KAI RYSSDAL: The Treasury Department’s going to report on the June budget numbers tomorrow. But in all honesty it’s going to be a bit anti-climactic. The president delivered the big budget news himself at the White House yesterday. Tax revenues are way up. So far up that the budget deficit this year will be almost 130 billion dollars smaller than anyone thought. Commentator Robert Reich says that’s great. But the Administration’s numbers still don’t add up.
ROBERT REICH: Frankly I don’t blame the President for making the most of every bit of good news he can find. But it’s important to put this good news in context.
This year’s federal budget deficit will still total between $280 and $300 billion — better than the $318 billion hole that was expected but not exactly cause for celebration.
Federal spending is still way out of control, at a higher rate and a higher percent of the overall economy than a decade ago. And tax collections are running $100 billion less than what the White House projected five years ago when it sold the tax cuts. In fact, overall revenues have barely reached the level they were in 2000.
The basic question is whether those tax cuts have helped or hurt the economy. The best way to find out is to compare the current recovery to every previous one since World War II.

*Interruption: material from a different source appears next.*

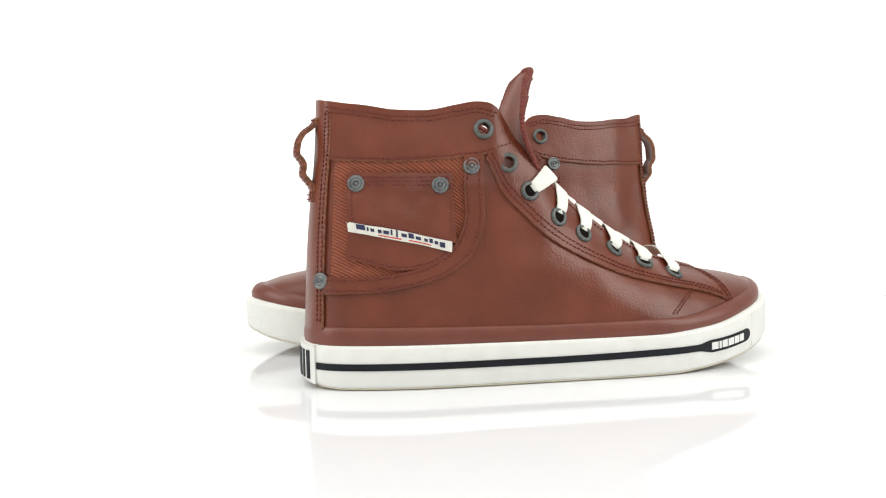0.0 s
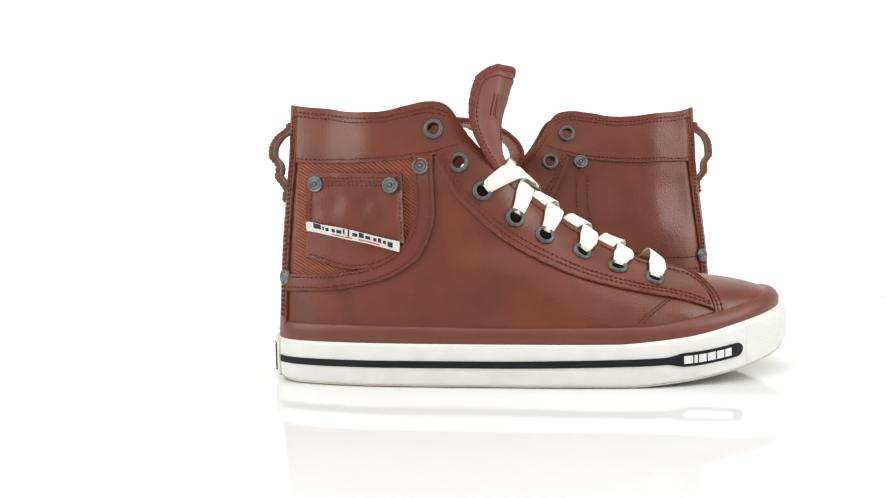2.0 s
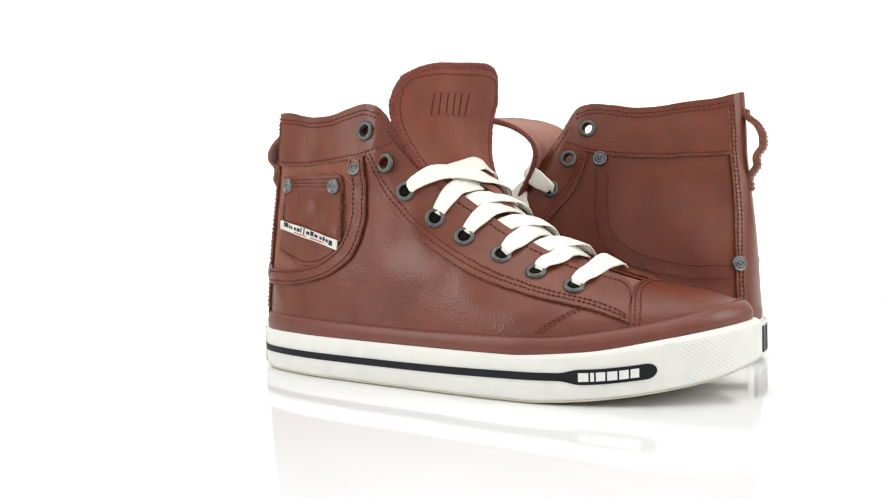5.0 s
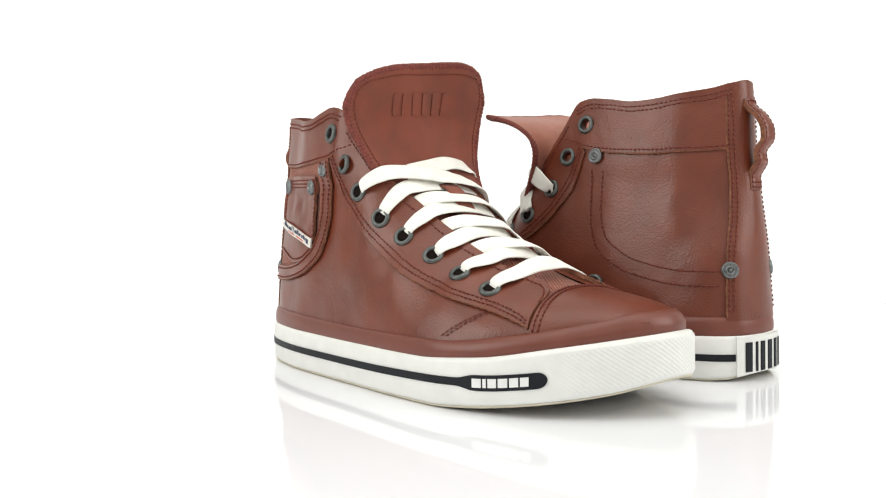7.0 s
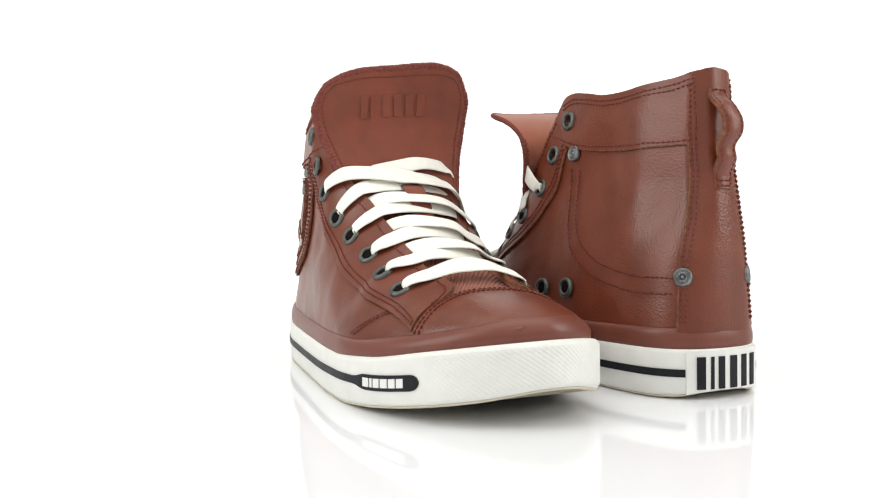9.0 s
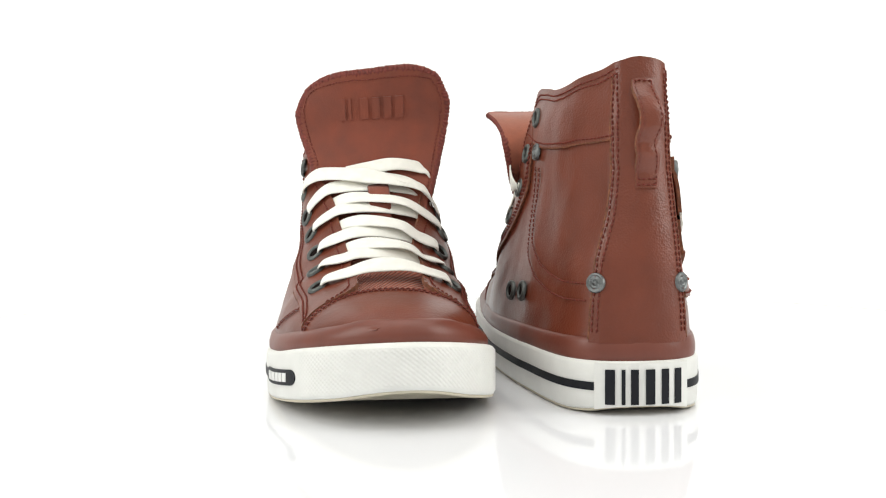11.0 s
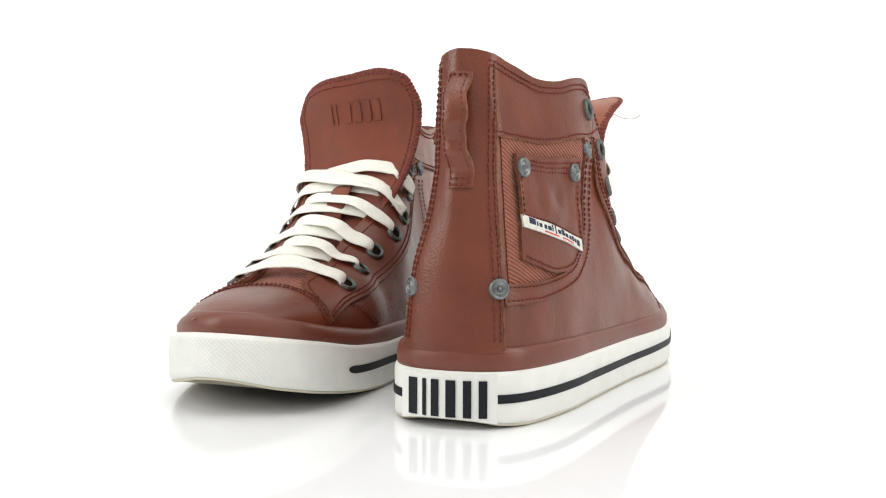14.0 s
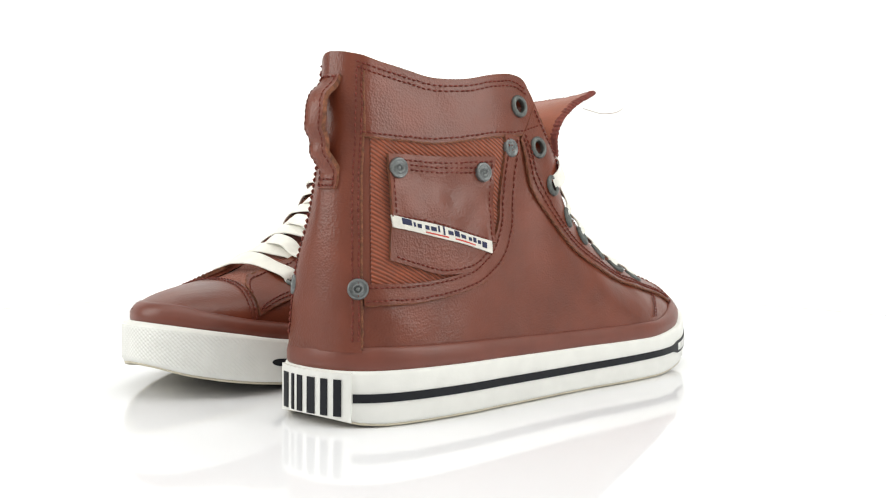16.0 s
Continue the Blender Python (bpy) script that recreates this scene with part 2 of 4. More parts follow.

What do we find? Real revenue growth in this one is trailing all previous recoveries. So is the rate of new investment. So is the rate of job creation. You don’t have to have total recall to remember that after Bill Clinton raised taxes and cut spending, we had faster revenue growth than now, a higher rate of new investment, more jobs, and a more rapidly vanishing deficit.
But the biggest difference between then and now is the baby boomers are now much closer to retirement, which means it’s even more important now to cut spending and raise taxes in preparation for the upcoming drain on Social Security and Medicare. Instead, this administration continues to borrow against Social Security, spend like mad, and try for more tax cuts.
The President’s supply-side tax cuts have had only one conspicuously positive effect. They’ve helped people earning over $200,000 a year become fabulously richer.
These people do have cause to celebrate. The rest of us should worry.
RYSSDAL: Robert Reich was Secretary of Labor in the first Clinton Administration. He’s now a professor of public policy at the University of California-Berkeley.